小草坪里那些透着泥香的绿草,忍不住让人倾闻。长椅有点硬,但在喷洒小草的蒙蒙细水雾旁坐着,没有了时间和喧嚣,只看人来人往。
早起,错开地铁高峰,我会有足够的时间在长椅看书,吃早点,然后发一会呆。
有那么几次我遇见了这老者。他始终是白色的遮阳纱帽,灰色的粗布衣,有一个很大的白围褂,还有那暗旧的军绿劳动鞋以及很厚的老花镜片。他走的很慢,因为一直似蹒跚也似挪着步子往前走,当然他的背已经佝偻。
有一次也仅仅是那一次,老者在走来的路上似乎很累,于是也要来我坐下的长椅休息,我迎身扶住了老先生,把他安顿着坐下,只记得那胳膊真的骨瘦。
第一次这么近距离的接触他,就象很多年前在故乡的长辈面前,感觉到了一个人的衰老。
他的衣服是干净而朴素的,他的神情是淡然而平和的,如同他的话语。
在他暗哑而嗫嚅地叙述中,原来这就是他每天都行走的一段路,除了异常。
老人和侄子在一起生活着,退休前是个工人,他倒没有提起儿女。
老人很喜欢听戏,每天都要到离家一个小时路程的团结湖公园去听戏,那里或许有他的老熟人抑或有精彩的戏迷。
大概七点二十,老人吃完早饭出发,一小时后到达公园,放松,唱和,又一个多小时后往回走,一般会在十一点半到家吃午饭,然后不出门,傍晚在附近遛达,这就是他的一天。
老人在这样来回两个小时路程里,从也不坐车,似乎行走成为一种锻炼也是乐趣之一。
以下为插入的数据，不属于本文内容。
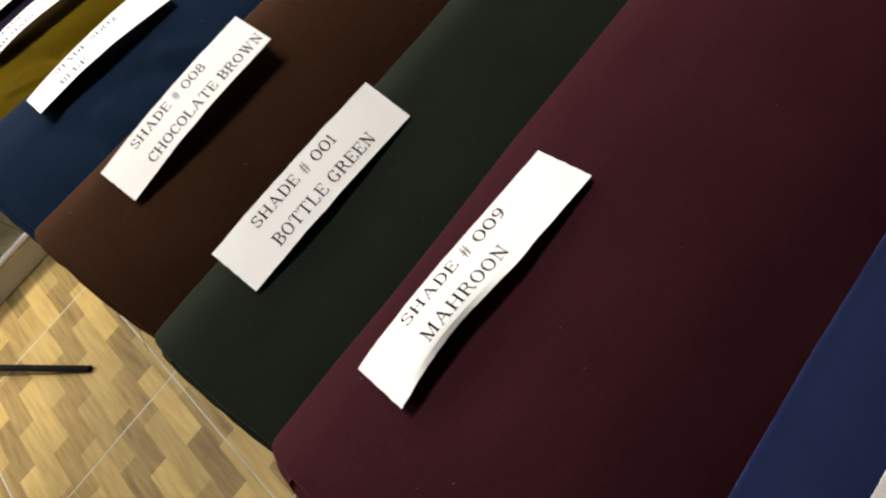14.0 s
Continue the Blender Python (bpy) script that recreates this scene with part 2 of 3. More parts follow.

这也是他生活的每一个早晨。
我记得问了好些话,老人回答的很慢,似乎也都回答了,但我却记不清了,很奇怪的是我也老了,难道。
扶着老人巍巍颤颤的站起来,目送离去,一时沉思,只是无语。
老者已经八十有二了,到了耄耋之年。
看他来去,也看到了一个人的衰弱,我终将不知他来去。
有人说衰老的标志是回忆,我想也是这样的,只是我还没有老到靠回忆来度日。